The Internet is a lot of things. It's a source of free and low-cost movies, television, music, and phone service. It's a gaming environment. It's a repository of programs to run computers and store the data created by them. It's a marketplace for goods and services. And it's a communications medium.
Among other things, the Internet has been called the most participatory form of mass speech yet developed, the best advancement in democracy since universal suffrage, and the greatest soapbox ever built. People freely speak their minds about issues of the day, and others out there respond back.
But speech on the Internet can be mean and snarly, and it can also have grave consequences. Some people get in trouble, and others get hurt. Still others get threatened or intimidated into keeping quiet when they have important things to say.
Two disturbing trends exist out there regarding free speech and the Internet, one involving companies, the other countries.
More companies are including non-disparagement clauses in their consumer contracts to try to dampen critical public feedback they receive. Also called "gag" clauses, such legalese threatens the openness of the digital economy.
In testimony before Congress, Robert Atkinson, president of the Information Technology and Innovation Foundation, said, "Some businesses are using non-disparagement clauses to unfairly silence critics. Most consumers sign these agreements without noticing they effectively prohibit posting any negative comments on sites like Yelp or Angie's List. Gag clauses are typically buried deep in non-negotiable contracts or even in websites' terms of service, so consumers don't have a reasonable opportunity to negotiate or refuse to accept the conditions. Only later, when they are slapped with a demand that they take down a negative review or face legal action and potentially hefty monetary damages, do people realize what they have unwittingly agreed to."
To outlaw these gag clauses, Atkinson and others are urging Congress to pass the bipartisan Consumer Review Freedom Act of 2015.
The online users review process has never been totally open and honest. Fake reviews are rampant. Individuals and companies, and even public relations agencies hired specifically for this purpose, plant reviews that praise a company's products or services or that criticize a competitor's.
Large sites such as Amazon.com, Yelp, and Angie's List do a good job of weeding out the most blatant planted reviews and of making more prominent the reviews that can be trusted, those that others find most useful.
There are also ways readers can ferret out many of the fake reviews. Techniques include discounting reviews that are gushingly positive or scathingly negative, leaning toward products or services that have received a lot of reviews, and ignoring reviews that describe the reviewer in too much detail or are merely a list of features. The best reviews compare the product or service to similar ones, putting it in context.
Still, the process of being able to talk openly, whether about a product or service you buy or a politician you elect to office, is a healthy one.

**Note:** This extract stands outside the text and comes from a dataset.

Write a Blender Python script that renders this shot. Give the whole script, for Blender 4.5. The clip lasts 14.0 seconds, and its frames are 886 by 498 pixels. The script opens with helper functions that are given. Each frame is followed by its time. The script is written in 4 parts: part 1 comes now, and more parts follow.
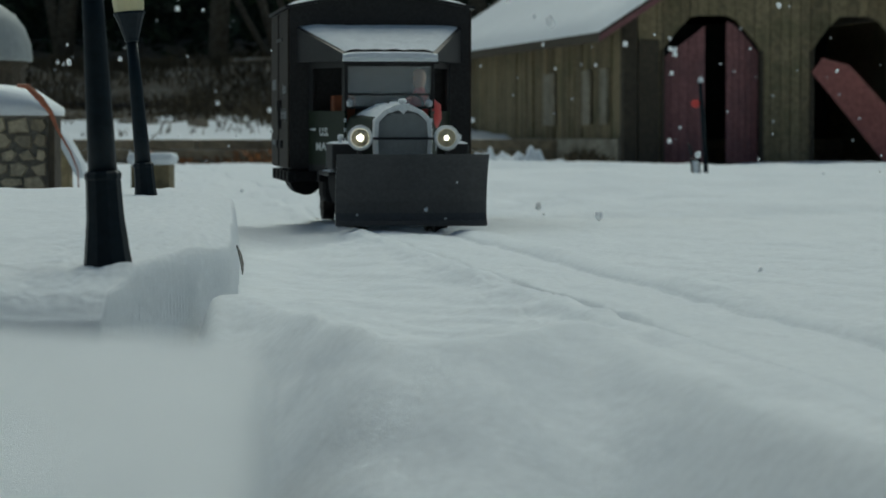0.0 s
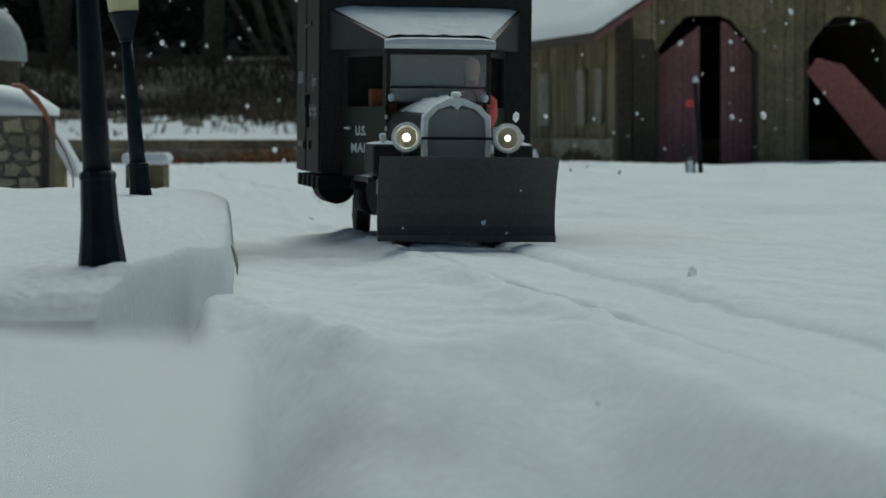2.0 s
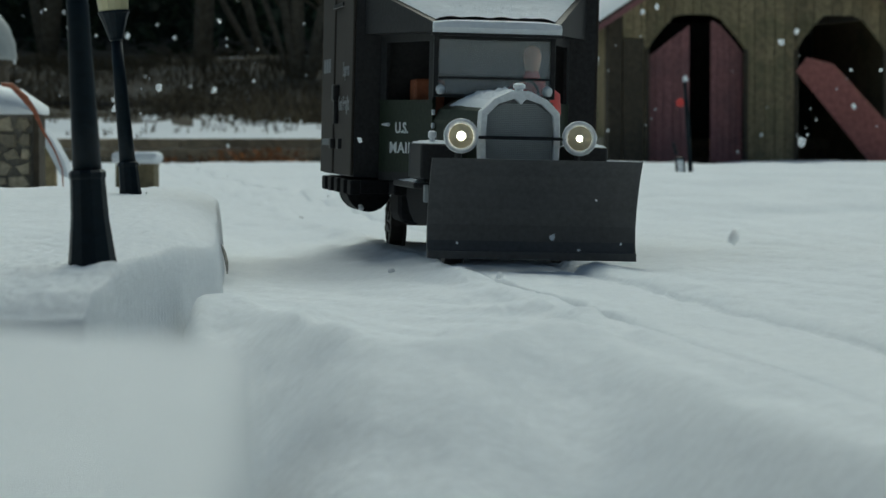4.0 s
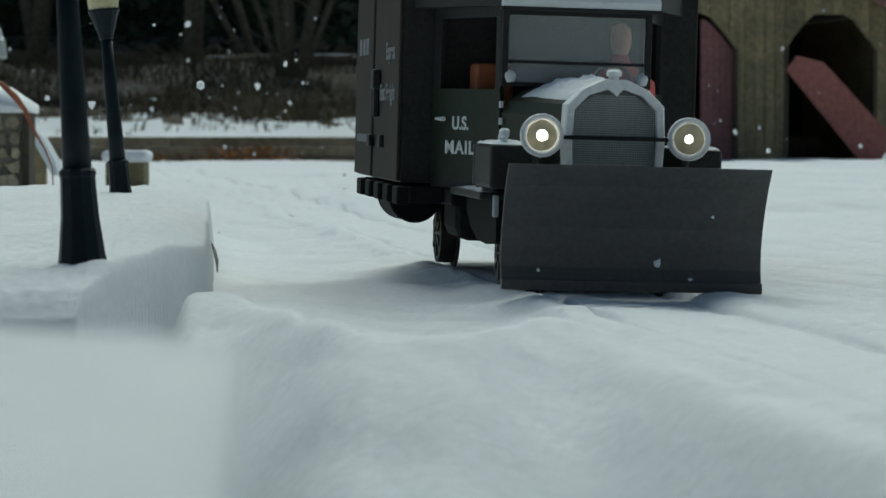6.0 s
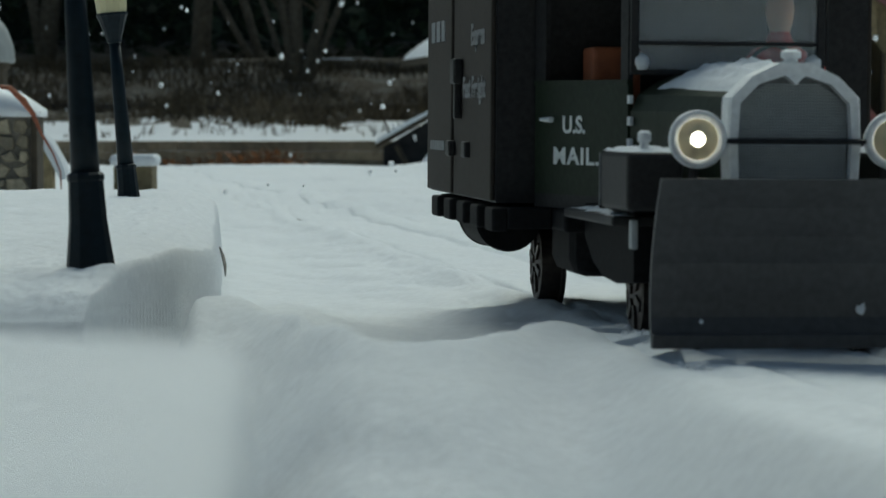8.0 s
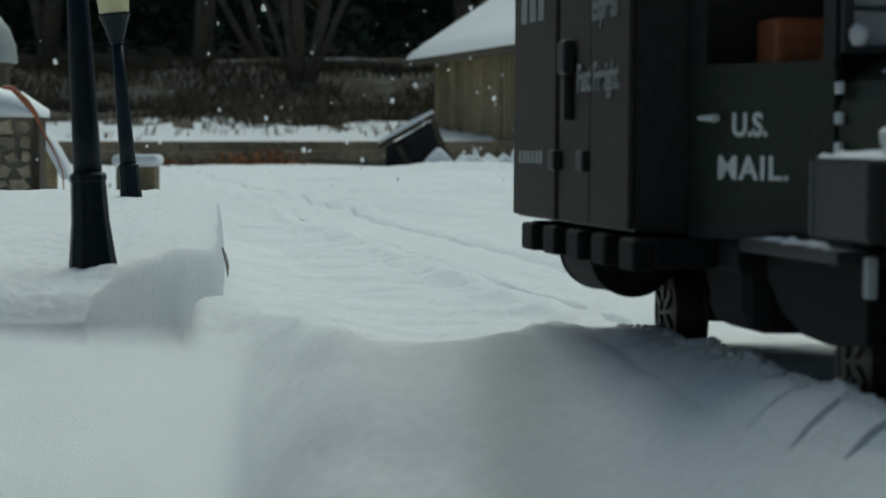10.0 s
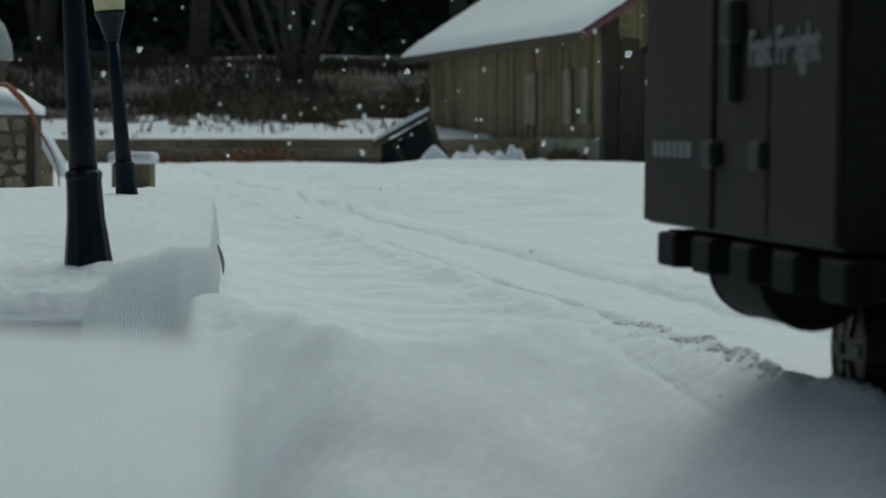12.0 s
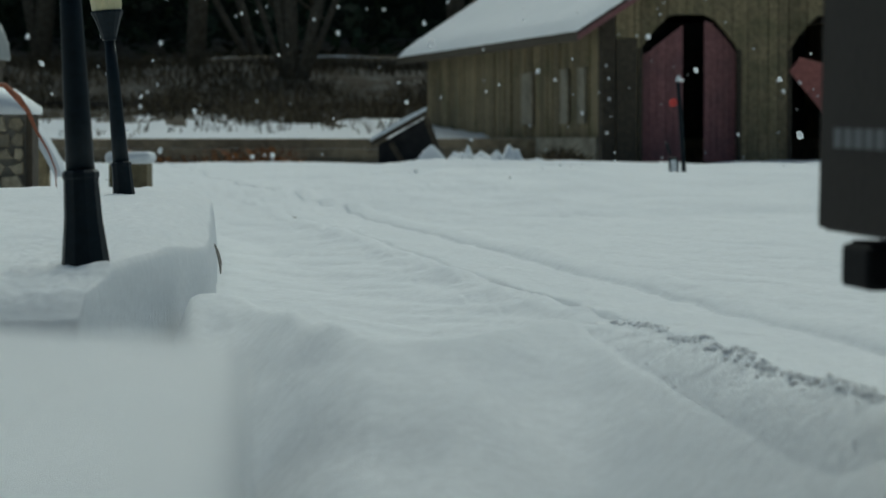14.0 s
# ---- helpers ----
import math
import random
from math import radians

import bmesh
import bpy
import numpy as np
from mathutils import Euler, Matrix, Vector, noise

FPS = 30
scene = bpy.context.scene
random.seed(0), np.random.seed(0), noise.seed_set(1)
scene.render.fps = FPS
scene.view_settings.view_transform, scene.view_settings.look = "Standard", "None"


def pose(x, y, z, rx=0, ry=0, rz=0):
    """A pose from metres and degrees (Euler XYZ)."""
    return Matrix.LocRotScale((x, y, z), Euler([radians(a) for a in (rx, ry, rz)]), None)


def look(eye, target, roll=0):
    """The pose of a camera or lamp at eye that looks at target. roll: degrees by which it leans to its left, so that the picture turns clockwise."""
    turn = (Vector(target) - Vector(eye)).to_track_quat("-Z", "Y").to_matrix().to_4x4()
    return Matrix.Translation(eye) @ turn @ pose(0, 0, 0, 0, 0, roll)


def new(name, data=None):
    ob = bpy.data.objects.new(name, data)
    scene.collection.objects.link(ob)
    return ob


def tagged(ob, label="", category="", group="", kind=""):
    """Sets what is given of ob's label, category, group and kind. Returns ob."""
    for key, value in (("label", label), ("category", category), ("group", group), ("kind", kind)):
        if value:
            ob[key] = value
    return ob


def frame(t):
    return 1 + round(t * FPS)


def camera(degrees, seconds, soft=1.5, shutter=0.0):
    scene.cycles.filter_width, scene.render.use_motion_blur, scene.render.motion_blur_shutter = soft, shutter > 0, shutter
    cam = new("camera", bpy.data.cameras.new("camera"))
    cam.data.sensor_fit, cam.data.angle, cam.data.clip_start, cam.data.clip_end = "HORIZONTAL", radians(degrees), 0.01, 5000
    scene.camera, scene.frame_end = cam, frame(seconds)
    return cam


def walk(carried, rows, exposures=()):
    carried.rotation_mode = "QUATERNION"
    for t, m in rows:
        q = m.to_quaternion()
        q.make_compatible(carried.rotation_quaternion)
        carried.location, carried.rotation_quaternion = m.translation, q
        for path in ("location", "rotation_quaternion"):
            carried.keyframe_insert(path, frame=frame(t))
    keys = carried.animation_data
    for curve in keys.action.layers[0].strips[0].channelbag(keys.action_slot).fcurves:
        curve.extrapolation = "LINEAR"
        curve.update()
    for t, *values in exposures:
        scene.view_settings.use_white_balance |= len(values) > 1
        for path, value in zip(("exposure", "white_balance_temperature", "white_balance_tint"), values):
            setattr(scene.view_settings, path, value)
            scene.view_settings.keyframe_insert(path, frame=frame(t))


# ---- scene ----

The U.S. and many other countries recognize the importance of free speech, whether online or off. But others regard it as a threat to their regimes and try to stifle it. Some even go so far as imprisoning journalists, whether they work for print publications or write more informally online. Journalists are jailed for criticizing the government, reporting on public or private corruption, and for writing about human rights abuses.
In its 2015 annual report (https://cpj.org/about/annual-report.php), the Committee to Protect Journalists listed China again as the worst perpetrator of official journalism harassment. Other countries with poor records in 2015 for jailing journalists include Egypt, Turkey, Iran, Vietnam, Ethiopia, and Eritrea. Journalists are often charged with such offenses as fabricating and spreading false information or espionage. Some are imprisoned without being charged of anything.
Regardless of the abuse of power by countries and companies, it makes sense to take some care when you post online.
One rule of thumb is to post as if you're sitting in the living room of those reading your messages. This mindset can prevent your saying something you don't quite mean and later regretting it.
Be especially careful when using the computer equipment of your employer. Employers have the legal right in the U.S. to monitor what you say over their systems, and you can be fired for statements you make or for going to websites that your employer deems inappropriate for use in a business setting.
Free speech is bedrock, but even in a free society it's never completely free.